*Given task*: Extract all lines containing "with".

· · ·

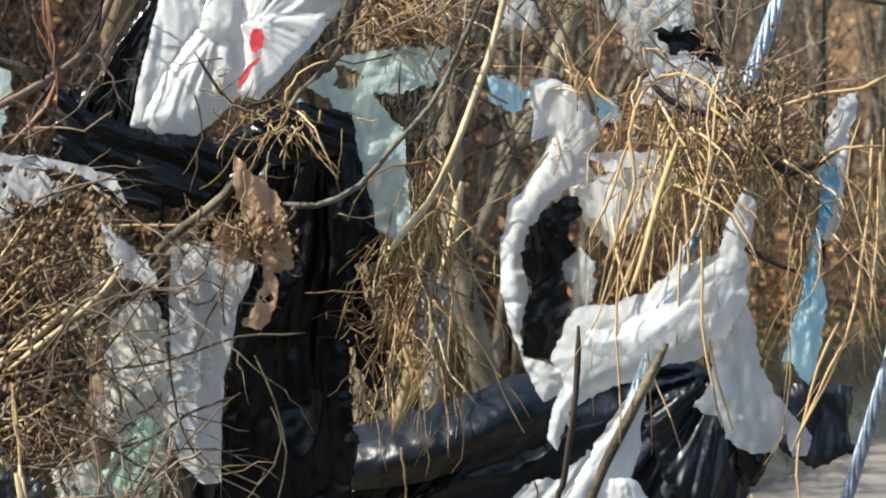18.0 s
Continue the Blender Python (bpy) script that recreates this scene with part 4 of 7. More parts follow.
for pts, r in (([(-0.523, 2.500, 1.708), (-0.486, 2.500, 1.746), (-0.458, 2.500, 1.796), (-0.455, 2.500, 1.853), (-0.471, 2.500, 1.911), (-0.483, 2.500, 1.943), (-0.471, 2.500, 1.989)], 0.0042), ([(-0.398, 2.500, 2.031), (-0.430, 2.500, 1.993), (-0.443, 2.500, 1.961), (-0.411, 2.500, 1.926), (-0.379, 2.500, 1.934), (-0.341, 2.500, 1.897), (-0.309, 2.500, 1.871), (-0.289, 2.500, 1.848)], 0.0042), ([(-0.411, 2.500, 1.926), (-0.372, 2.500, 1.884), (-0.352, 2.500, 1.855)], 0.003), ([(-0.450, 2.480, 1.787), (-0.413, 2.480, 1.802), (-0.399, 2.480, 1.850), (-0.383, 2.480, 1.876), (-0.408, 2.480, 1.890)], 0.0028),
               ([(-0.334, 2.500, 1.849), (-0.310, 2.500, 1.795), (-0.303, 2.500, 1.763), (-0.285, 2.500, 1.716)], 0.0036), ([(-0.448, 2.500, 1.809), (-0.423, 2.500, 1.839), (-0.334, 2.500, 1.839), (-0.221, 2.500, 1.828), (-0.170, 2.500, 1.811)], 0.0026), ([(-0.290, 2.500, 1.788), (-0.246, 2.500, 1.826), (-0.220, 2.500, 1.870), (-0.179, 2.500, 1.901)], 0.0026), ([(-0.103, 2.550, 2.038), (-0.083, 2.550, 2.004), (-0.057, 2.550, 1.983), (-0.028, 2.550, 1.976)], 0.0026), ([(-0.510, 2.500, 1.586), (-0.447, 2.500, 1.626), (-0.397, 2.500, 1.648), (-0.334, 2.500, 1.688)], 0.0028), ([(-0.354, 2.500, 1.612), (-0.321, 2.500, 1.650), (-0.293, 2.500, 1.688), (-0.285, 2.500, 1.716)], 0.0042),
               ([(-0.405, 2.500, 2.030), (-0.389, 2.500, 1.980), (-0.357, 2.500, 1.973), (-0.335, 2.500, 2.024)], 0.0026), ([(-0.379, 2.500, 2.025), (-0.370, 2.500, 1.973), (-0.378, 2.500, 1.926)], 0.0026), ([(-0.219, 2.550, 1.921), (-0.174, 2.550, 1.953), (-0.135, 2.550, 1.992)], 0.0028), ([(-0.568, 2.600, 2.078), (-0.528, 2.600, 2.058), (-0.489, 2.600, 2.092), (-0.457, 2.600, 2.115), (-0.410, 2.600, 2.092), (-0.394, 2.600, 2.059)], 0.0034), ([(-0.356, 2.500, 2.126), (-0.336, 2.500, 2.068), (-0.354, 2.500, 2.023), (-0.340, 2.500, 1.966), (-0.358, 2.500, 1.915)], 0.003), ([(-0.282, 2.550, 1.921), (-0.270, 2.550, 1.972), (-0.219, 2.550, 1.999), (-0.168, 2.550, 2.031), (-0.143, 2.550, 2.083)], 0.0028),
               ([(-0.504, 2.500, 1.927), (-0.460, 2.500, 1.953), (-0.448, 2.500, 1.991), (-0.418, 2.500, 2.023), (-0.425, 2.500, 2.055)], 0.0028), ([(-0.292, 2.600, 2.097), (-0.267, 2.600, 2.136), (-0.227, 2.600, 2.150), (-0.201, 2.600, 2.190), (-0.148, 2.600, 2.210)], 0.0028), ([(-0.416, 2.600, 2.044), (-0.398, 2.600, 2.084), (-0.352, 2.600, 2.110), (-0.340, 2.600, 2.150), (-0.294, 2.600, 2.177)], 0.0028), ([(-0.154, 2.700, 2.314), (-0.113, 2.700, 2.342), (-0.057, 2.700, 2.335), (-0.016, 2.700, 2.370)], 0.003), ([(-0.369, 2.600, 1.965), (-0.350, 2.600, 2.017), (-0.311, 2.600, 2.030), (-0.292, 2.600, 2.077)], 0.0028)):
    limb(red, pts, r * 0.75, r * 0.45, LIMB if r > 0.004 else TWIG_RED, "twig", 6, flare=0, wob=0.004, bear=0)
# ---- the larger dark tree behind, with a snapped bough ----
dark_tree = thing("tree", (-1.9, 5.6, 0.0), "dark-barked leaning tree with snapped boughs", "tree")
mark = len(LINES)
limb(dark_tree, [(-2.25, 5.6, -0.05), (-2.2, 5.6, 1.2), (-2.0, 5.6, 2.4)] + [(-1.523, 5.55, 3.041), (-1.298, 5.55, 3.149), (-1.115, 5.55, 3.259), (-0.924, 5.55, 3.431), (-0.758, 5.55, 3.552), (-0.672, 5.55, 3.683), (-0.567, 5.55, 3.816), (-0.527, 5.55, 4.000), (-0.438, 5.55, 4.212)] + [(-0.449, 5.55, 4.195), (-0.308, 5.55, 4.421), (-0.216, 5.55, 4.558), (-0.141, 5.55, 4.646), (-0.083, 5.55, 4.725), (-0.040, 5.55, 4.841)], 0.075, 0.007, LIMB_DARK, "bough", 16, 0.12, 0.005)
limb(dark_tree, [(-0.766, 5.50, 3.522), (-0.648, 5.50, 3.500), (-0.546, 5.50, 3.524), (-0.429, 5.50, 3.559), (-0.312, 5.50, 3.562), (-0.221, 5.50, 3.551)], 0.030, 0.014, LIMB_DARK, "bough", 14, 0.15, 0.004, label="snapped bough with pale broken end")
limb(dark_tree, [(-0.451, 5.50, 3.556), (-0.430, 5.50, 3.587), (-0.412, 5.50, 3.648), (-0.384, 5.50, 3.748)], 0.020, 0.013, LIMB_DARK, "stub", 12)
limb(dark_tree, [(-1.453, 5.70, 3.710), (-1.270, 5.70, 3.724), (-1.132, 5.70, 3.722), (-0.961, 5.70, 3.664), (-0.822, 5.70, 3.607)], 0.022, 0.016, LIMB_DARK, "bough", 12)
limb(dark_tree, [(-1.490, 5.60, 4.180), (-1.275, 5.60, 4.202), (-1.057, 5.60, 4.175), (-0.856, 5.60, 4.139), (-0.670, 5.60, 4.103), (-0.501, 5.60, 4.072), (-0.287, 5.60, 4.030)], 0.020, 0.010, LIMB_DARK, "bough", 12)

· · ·

*Answer to this problem*:
Continue the Blender Python (bpy) script that recreates this scene with part 4 of 7. More parts follow.
# ---- the larger dark tree behind, with a snapped bough ----
dark_tree = thing("tree", (-1.9, 5.6, 0.0), "dark-barked leaning tree with snapped boughs", "tree")
limb(dark_tree, [(-0.766, 5.50, 3.522), (-0.648, 5.50, 3.500), (-0.546, 5.50, 3.524), (-0.429, 5.50, 3.559), (-0.312, 5.50, 3.562), (-0.221, 5.50, 3.551)], 0.030, 0.014, LIMB_DARK, "bough", 14, 0.15, 0.004, label="snapped bough with pale broken end")